Only senior bankers have permission to be eccentric
When you're a junior in an investment bank, life isn't just about 100 hour working weeks. It's also about being trained to fit your personalities and style within an envelope of allowable behavior before you're unleashed to interact with clients.
Junior bankers are kids who just a few months earlier were vomiting at fraternity or sorority house parties (or final clubs at Harvard, secret societies at Yale and eating clubs at Princeton). Before work from home, training programs were about trying to get them to show up clean and properly dressed at the same time every morning, to work late into the night, and to occasionally appear in meetings with clients or firm management. The associates aren't much better: when they join as MBAs, few have done much actual work.
Those long hours assembling pitches and sometimes even executing deals are therefore partly about learning which behaviors are acceptable. Today, far fewer are acceptable than before. That's a good thing, but innocent and eccentric behavior is also being discouraged as being open to misinterpretation.
It's different at the top. The more senior you are in finance, the more you have a license to be idiosyncratic. The most successful Wall Street colleagues I know have kept their most creative and potentially disruptive behavior under wraps until they become senior enough to use it for their competitive advantage.

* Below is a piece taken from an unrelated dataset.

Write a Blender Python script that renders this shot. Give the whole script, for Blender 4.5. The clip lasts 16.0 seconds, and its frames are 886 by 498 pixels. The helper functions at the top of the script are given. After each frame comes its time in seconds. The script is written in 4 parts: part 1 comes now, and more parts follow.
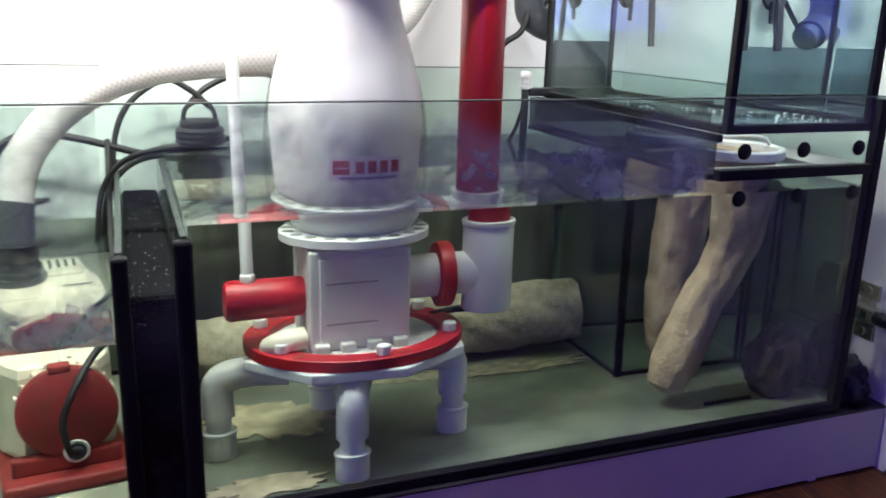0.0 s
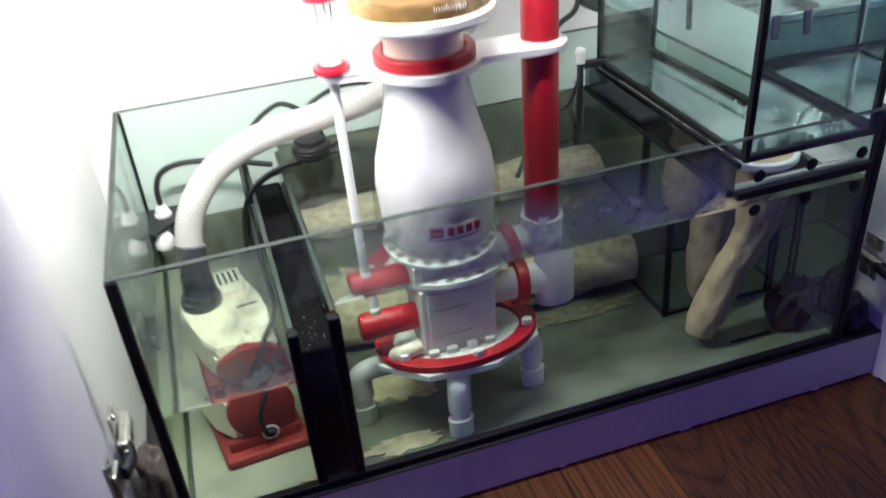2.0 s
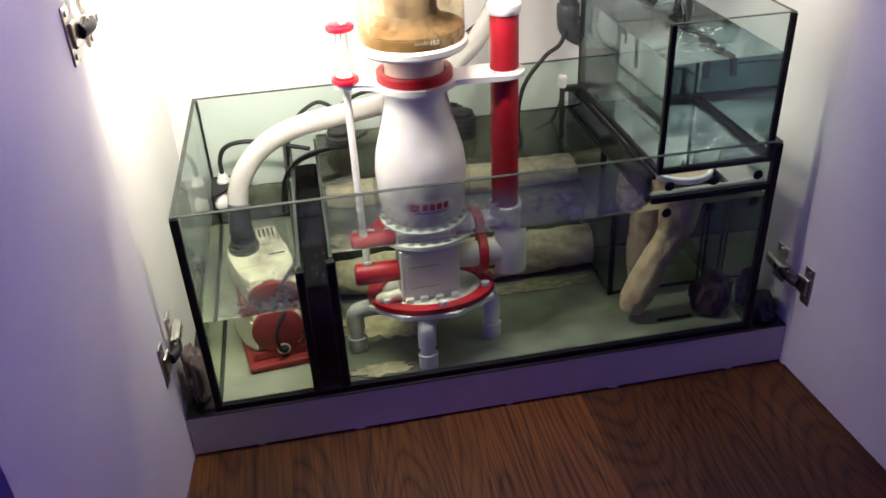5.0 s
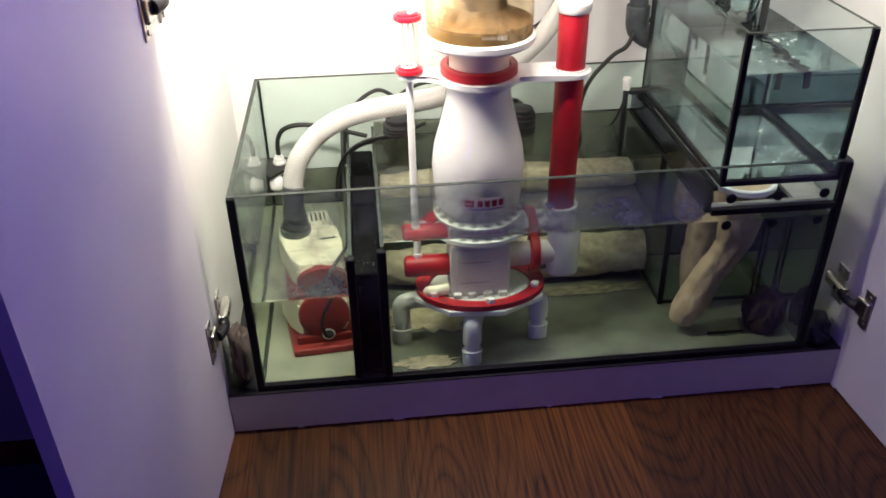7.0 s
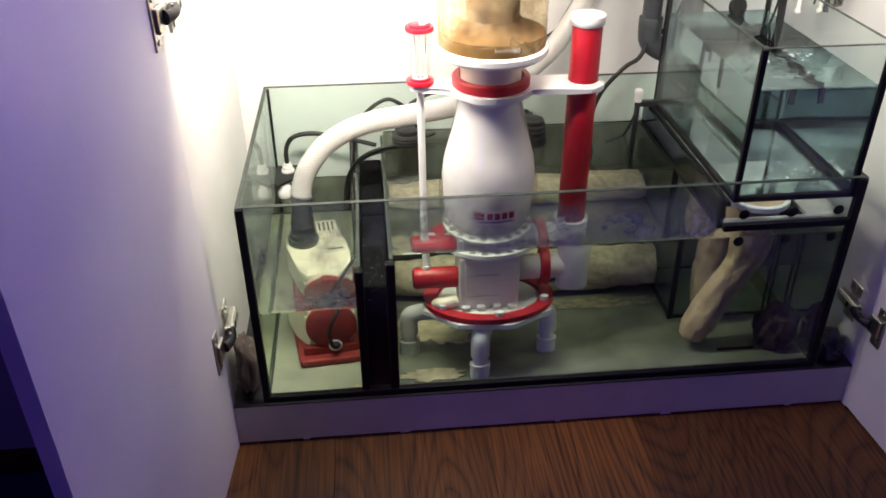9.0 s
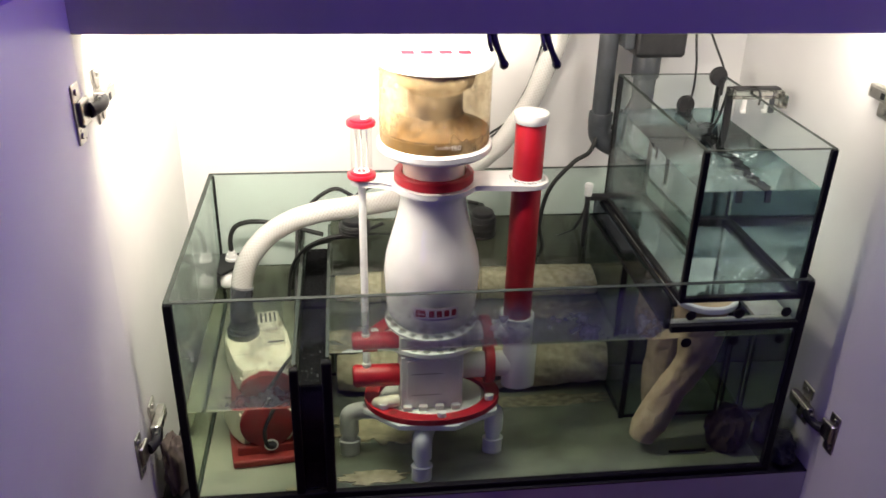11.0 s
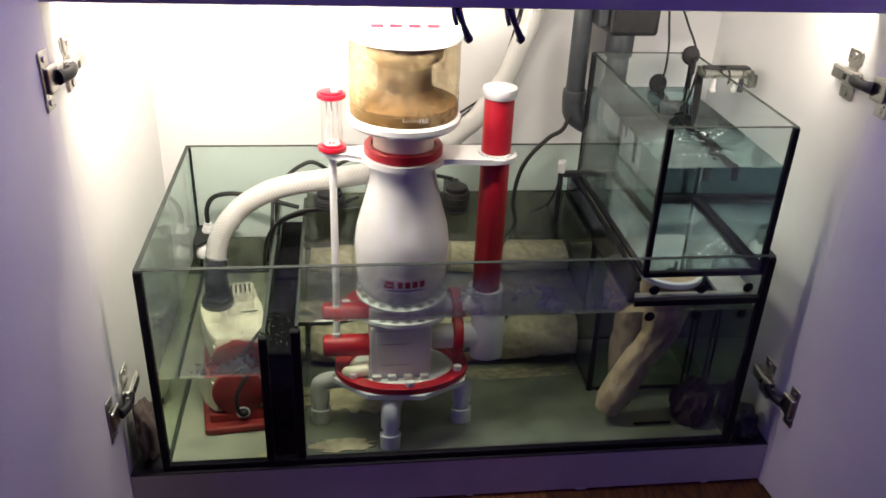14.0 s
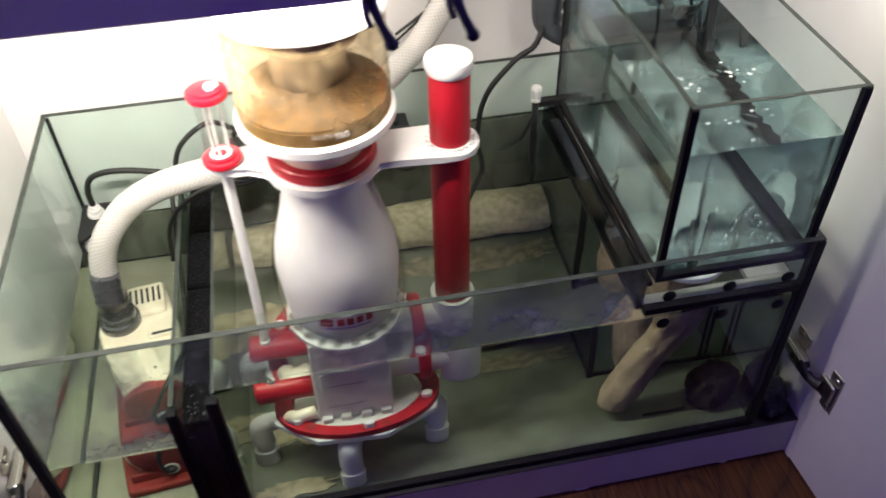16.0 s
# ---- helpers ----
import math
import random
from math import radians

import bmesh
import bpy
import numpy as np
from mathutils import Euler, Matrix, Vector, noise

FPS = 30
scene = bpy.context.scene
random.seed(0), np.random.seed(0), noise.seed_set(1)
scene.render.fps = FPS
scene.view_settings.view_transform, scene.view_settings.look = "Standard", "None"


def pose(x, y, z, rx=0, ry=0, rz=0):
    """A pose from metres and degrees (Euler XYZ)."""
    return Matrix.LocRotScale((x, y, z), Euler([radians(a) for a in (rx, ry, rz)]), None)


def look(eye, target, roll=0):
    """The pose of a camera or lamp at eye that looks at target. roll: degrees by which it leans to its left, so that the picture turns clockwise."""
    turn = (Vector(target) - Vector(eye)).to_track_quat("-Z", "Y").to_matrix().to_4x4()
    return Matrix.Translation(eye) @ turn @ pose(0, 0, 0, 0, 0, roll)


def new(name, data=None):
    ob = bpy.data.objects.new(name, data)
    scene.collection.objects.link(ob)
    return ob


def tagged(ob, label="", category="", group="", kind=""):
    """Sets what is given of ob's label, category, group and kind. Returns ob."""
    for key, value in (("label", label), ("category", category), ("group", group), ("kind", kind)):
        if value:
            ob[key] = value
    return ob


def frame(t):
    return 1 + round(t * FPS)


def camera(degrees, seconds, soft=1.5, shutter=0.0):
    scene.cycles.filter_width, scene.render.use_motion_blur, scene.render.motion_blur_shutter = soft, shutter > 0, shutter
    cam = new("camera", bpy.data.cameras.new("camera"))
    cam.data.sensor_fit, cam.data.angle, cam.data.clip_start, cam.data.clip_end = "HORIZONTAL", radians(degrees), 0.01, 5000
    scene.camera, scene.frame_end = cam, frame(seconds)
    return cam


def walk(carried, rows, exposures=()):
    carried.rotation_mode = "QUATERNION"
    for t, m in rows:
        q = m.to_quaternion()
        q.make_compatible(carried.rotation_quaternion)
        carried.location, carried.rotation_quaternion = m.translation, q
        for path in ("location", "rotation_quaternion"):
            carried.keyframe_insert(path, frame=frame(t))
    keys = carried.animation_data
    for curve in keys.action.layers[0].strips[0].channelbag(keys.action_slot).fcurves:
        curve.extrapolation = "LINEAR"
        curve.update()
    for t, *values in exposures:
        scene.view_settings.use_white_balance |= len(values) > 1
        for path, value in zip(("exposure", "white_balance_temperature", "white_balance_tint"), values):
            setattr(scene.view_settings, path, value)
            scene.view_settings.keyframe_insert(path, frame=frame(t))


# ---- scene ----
cam = camera(56.1, 16.0, 1.65, 0.4)
PATH = [
    (0, (0.191, -0.705, 0.548), (0.888, 1.091, 0.012), 1.6),
    (0.5, (0.156, -0.737, 0.562), (0.795, 1.077, 0.014), 1.2),
    (1, (0.127, -0.764, 0.62), (0.728, 1.053, 0.04), 1.5),
    (1.5, (0.134, -0.741, 0.742), (0.679, 0.986, -0.107), 1.3),
    (2, (0.153, -0.803, 0.945), (0.597, 0.83, -0.121), -4.9),
    (2.5, (0.157, -0.945, 1.069), (0.439, 0.733, 0.016), -5.6),
    (3, (0.196, -1.088, 1.085), (0.302, 0.626, 0.06), -5.5),
    (3.5, (0.224, -1.132, 1.078), (0.368, 0.566, 0.031), -5.1),
    (4, (0.233, -1.159, 1.079), (0.475, 0.521, 0.022), -4.0),
    (4.2, (0.229, -1.154, 1.076), (0.494, 0.525, 0.022), -3.3),
    (6.3, (0.241, -1.148, 1.079), (0.468, 0.54, 0.03), -1.5),
    (6.5, (0.236, -1.144, 1.075), (0.446, 0.544, 0.023), -1.2),
    (7, (0.219, -1.135, 1.08), (0.384, 0.547, 0.012), -0.8),
    (7.5, (0.219, -1.137, 1.085), (0.368, 0.549, 0.019), -0.8),
    (8, (0.22, -1.139, 1.083), (0.38, 0.551, 0.026), -0.6),
    (8.5, (0.222, -1.138, 1.084), (0.382, 0.553, 0.029), -0.3),
    (9, (0.213, -1.116, 1.087), (0.368, 0.572, 0.025), -0.3),
    (9.5, (0.215, -1.084, 1.086), (0.384, 0.615, 0.043), 0.4),
    (10, (0.215, -1.04, 1.092), (0.428, 0.678, 0.091), 1.3),
    (10.2, (0.237, -1.042, 1.098), (0.454, 0.694, 0.129), 1.1),
    (12.3, (0.296, -1.109, 1.101), (0.534, 0.669, 0.216), 2.7),
    (12.5, (0.305, -1.108, 1.114), (0.534, 0.657, 0.202), 2.5),
    (13, (0.304, -1.111, 1.1), (0.534, 0.647, 0.175), 2.9),
    (13.5, (0.305, -1.105, 1.1), (0.537, 0.647, 0.163), 2.7),
    (14, (0.308, -1.099, 1.098), (0.546, 0.647, 0.152), 2.5),
    (14.5, (0.309, -1.094, 1.114), (0.543, 0.628, 0.123), 1.6),
    (15, (0.284, -1.0, 1.126), (0.553, 0.656, 0.037), 1.2),
    (15.2, (0.277, -0.894, 1.164), (0.573, 0.692, -0.019), 1.2),
    (15.5, (0.278, -0.782, 1.164), (0.627, 0.737, -0.089), 1.5),
    (16, (0.402, -0.646, 1.179), (0.661, 0.783, -0.195), -1.5),
]
EXPOSURES = [(0, 0.68, 5800, 10), (1.0, 0.60, 5850, 9), (1.5, 0.31, 5650, 7), (2.0, 0.36, 5700, 5), (2.5, 0.06, 5750, 5), (3.0, -0.10, 6150, 7), (4.0, 0.12, 6500, 10), (7.0, 0.14, 6500, 10), (10.0, 0.05, 6600, 10), (12.5, -0.24, 6650, 10), (14.5, -0.19, 6600, 10), (16.0, -0.03, 6400, 11)]
walk(cam, [(t, look(eye, target, roll)) for t, eye, target, roll in PATH], EXPOSURES)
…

Take Frank Quattrone, the legendary deal maker who aside from a penchant for karaoke sessions and bushy moustaches didn't seem that outré in the early years at Credit Suisse. But when he became sufficiently senior, Quattrone encouraged his team to embrace the unforgettable gesture. Most famously, they took a mule to a meeting with Peter Jackson, CEO of Intraware, so that he could help carry the weighty pitch books left behind by all his predecessors. It probably helped that there were two bottles of Champagne too; they were chosen as the lead manager on the IPO.
Another senior banker in a similar mold is Michael Grimes of Morgan Stanley, who became an Uber driver before successfully pitching for Uber's IPO, or Mary Meeker calling up Netscape and asking to come visit after reading about the browser in the New York Times.
When you get senior in banking, you have permission to behave unusually. Sometimes it's necessary. The most successful bankers often think differently and are creative. They need to walk a fine line between something that's memorable, and something that makes everyone cringe and wish the banker would just shut up and walk away.
As a junior banker, you need to earn this right. People with strong personalities will make it through the 100-hour weeks - they always have. Ultimately, banks don't want to employ drones who just do what they're told.
Scott Brown is the pseudonym a senior banker with decades of experience on Wall Street.